A similar view is expressed in “Cross On Evidence”, seventh Australian edition, 2004, LexisNexis Butterworths, 2004, at page 543.
Second, the Arbitrator’s statement at paragraph 15(a) of his Reasons that Dr Noussair’s note of 21 February 2001 was “reasonably contemporaneous” was incorrect. Contemporaneous means, “existing or occurring at the same time” (Shorter Oxford Dictionary, 6th edition). In no sense could a doctor’s note taken almost three months after the event be considered to be contemporaneous with the event.

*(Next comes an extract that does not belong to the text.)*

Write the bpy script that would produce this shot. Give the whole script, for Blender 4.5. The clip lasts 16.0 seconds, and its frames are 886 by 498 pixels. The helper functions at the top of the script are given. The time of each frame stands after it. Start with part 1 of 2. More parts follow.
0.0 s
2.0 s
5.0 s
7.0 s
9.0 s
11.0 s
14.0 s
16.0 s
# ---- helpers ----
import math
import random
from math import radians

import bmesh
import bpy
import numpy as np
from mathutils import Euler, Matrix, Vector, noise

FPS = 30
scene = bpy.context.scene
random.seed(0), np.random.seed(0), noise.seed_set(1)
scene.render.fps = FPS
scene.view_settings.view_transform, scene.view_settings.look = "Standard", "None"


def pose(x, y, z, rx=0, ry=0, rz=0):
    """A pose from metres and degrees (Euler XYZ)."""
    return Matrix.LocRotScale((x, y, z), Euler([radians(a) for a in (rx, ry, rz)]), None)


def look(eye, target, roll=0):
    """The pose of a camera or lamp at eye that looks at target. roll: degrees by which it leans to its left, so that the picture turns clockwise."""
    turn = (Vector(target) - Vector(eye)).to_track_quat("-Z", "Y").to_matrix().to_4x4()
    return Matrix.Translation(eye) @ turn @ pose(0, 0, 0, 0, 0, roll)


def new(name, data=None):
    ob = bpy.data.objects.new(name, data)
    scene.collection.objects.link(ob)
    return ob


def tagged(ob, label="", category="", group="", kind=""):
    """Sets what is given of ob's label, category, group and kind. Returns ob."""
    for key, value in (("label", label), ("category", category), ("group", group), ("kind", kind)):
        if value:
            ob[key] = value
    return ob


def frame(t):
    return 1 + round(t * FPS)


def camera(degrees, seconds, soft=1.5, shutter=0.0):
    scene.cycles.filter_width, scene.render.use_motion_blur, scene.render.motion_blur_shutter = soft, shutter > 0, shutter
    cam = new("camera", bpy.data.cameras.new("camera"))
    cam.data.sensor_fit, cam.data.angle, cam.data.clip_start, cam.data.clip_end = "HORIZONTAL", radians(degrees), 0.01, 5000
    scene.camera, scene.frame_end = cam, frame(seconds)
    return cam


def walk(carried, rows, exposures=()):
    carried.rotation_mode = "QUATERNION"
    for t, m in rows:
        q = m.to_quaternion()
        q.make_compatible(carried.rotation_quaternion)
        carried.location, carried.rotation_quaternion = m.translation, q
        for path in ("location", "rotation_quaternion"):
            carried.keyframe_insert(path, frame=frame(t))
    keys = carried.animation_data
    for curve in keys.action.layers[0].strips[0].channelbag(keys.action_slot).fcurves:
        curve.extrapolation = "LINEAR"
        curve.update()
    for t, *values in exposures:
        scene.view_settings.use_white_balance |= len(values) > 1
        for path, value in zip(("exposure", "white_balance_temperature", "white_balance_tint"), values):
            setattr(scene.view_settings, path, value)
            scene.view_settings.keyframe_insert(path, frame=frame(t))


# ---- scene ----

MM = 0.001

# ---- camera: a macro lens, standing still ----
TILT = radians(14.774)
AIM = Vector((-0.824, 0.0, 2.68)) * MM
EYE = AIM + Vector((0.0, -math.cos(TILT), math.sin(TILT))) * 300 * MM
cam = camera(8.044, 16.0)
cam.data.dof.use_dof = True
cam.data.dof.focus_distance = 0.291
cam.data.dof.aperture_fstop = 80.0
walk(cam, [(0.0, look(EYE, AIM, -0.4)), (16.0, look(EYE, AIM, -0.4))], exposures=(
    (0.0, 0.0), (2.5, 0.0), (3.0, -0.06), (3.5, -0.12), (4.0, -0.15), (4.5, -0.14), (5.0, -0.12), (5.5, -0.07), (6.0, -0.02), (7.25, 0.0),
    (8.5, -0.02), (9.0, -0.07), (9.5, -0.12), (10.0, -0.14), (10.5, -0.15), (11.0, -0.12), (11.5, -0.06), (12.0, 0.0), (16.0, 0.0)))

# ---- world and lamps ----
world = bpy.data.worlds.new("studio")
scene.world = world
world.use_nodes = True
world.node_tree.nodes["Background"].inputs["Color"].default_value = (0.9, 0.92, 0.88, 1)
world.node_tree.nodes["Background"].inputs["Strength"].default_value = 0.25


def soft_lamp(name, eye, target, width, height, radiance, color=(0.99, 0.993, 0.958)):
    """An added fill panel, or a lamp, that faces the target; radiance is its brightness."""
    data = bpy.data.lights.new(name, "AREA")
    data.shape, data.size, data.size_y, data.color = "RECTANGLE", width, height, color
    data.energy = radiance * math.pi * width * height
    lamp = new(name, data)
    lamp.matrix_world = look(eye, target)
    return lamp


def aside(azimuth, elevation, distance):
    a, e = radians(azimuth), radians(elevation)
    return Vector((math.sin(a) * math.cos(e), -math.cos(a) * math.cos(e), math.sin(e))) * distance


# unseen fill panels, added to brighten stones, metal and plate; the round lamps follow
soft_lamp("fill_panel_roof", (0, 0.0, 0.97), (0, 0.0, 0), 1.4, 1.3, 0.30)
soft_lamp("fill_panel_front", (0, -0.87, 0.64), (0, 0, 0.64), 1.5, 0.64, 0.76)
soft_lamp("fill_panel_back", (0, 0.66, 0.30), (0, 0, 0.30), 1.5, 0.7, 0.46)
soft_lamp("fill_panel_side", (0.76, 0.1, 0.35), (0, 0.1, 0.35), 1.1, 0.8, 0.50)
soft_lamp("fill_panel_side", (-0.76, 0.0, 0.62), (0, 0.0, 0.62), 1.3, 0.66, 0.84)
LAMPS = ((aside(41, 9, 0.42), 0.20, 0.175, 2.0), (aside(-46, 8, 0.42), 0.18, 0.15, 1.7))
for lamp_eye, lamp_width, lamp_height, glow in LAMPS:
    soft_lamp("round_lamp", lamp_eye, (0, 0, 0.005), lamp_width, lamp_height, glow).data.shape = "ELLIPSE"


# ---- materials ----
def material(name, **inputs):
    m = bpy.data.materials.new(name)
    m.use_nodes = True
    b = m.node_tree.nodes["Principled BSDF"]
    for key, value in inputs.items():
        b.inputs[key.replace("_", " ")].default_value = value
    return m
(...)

Third, the general preparation of this matter by the parties’ legal representatives was seriously deficient. How this matter proceeds at the re-determination is a matter for the parties and the second Arbitrator. However, the Arbitrator may be assisted in the determination of this claim if a full copy of Dr Noussair’s notes are obtained, together with the relevant police records (including any statement Mr Harmouche gave) and the documents relating to Mr Harmouche’s claim for victims’ compensation, together with such other material the parties consider relevant to the determination of the issues in dispute.
DECISION
The Arbitrator’s determination of 23 September 2008 is revoked and the matter is remitted for re-determination before a different Arbitrator. Costs of the first arbitration, and of the second arbitration, are to follow the event of the second arbitration.
COSTS
The respondent employer is to pay the appellant worker’s costs of the appeal.
Bill Roche
Deputy President
9 January 2009
I, TUYET WALLIS, CERTIFY THAT THIS IS A TRUE AND ACCURATE RECORD OF THE REASONS FOR DECISION OF BILL ROCHE, ACTING PRESIDENT OF THE WORKERS COMPENSATION COMMISSION.